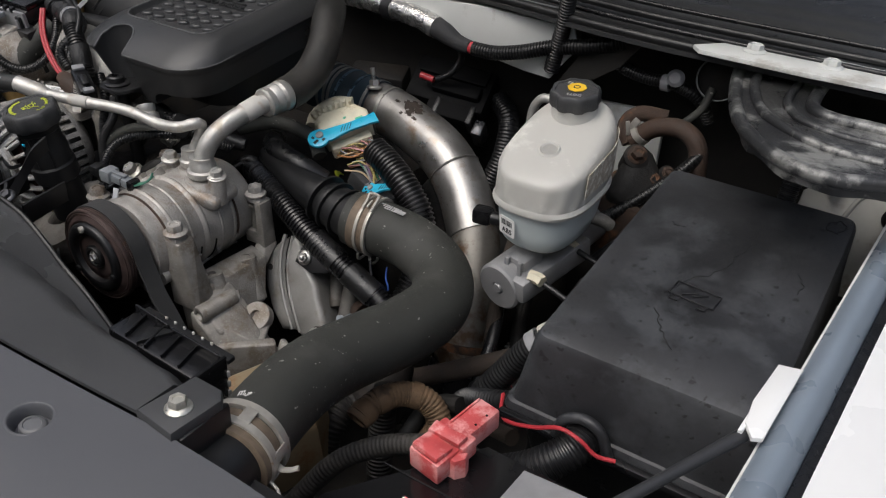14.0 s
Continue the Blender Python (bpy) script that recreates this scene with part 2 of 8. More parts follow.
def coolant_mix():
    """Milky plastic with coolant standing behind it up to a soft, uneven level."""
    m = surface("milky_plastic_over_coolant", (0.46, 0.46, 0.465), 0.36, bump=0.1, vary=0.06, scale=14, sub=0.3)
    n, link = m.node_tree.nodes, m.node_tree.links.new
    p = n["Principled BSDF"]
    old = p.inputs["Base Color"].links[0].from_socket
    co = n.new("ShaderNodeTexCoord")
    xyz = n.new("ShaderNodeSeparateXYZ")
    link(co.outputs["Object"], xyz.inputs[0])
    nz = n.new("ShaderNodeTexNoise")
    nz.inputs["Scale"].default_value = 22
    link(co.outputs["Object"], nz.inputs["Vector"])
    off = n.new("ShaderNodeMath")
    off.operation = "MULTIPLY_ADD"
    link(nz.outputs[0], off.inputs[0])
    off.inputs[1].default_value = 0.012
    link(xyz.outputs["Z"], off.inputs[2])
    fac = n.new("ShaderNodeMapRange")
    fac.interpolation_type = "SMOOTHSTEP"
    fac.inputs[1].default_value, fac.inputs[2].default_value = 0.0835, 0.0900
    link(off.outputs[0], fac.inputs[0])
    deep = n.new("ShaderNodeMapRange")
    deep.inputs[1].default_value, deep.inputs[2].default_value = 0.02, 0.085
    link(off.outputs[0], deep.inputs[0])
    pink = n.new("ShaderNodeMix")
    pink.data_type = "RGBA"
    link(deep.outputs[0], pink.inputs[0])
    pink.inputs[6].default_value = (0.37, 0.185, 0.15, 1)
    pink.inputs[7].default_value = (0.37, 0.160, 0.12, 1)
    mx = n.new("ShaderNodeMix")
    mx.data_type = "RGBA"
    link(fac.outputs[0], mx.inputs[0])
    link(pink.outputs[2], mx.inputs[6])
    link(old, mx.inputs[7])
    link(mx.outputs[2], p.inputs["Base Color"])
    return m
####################
(Exercise prompt) Transcribe all of the material exactly, leaving out whatever pictures it contains.

(Answer for the task)
14.0 s
Continue the Blender Python (bpy) script that recreates this scene with part 2 of 8. More parts follow.
def coolant_mix():
    """Milky plastic with coolant standing behind it up to a soft, uneven level."""
    m = surface("milky_plastic_over_coolant", (0.46, 0.46, 0.465), 0.36, bump=0.1, vary=0.06, scale=14, sub=0.3)
    n, link = m.node_tree.nodes, m.node_tree.links.new
    p = n["Principled BSDF"]
    old = p.inputs["Base Color"].links[0].from_socket
    co = n.new("ShaderNodeTexCoord")
    xyz = n.new("ShaderNodeSeparateXYZ")
    link(co.outputs["Object"], xyz.inputs[0])
    nz = n.new("ShaderNodeTexNoise")
    nz.inputs["Scale"].default_value = 22
    link(co.outputs["Object"], nz.inputs["Vector"])
    off = n.new("ShaderNodeMath")
    off.operation = "MULTIPLY_ADD"
    link(nz.outputs[0], off.inputs[0])
    off.inputs[1].default_value = 0.012
    link(xyz.outputs["Z"], off.inputs[2])
    fac = n.new("ShaderNodeMapRange")
    fac.interpolation_type = "SMOOTHSTEP"
    fac.inputs[1].default_value, fac.inputs[2].default_value = 0.0835, 0.0900
    link(off.outputs[0], fac.inputs[0])
    deep = n.new("ShaderNodeMapRange")
    deep.inputs[1].default_value, deep.inputs[2].default_value = 0.02, 0.085
    link(off.outputs[0], deep.inputs[0])
    pink = n.new("ShaderNodeMix")
    pink.data_type = "RGBA"
    link(deep.outputs[0], pink.inputs[0])
    pink.inputs[6].default_value = (0.37, 0.185, 0.15, 1)
    pink.inputs[7].default_value = (0.37, 0.160, 0.12, 1)
    mx = n.new("ShaderNodeMix")
    mx.data_type = "RGBA"
    link(fac.outputs[0], mx.inputs[0])
    link(pink.outputs[2], mx.inputs[6])
    link(old, mx.inputs[7])
    link(mx.outputs[2], p.inputs["Base Color"])
    return m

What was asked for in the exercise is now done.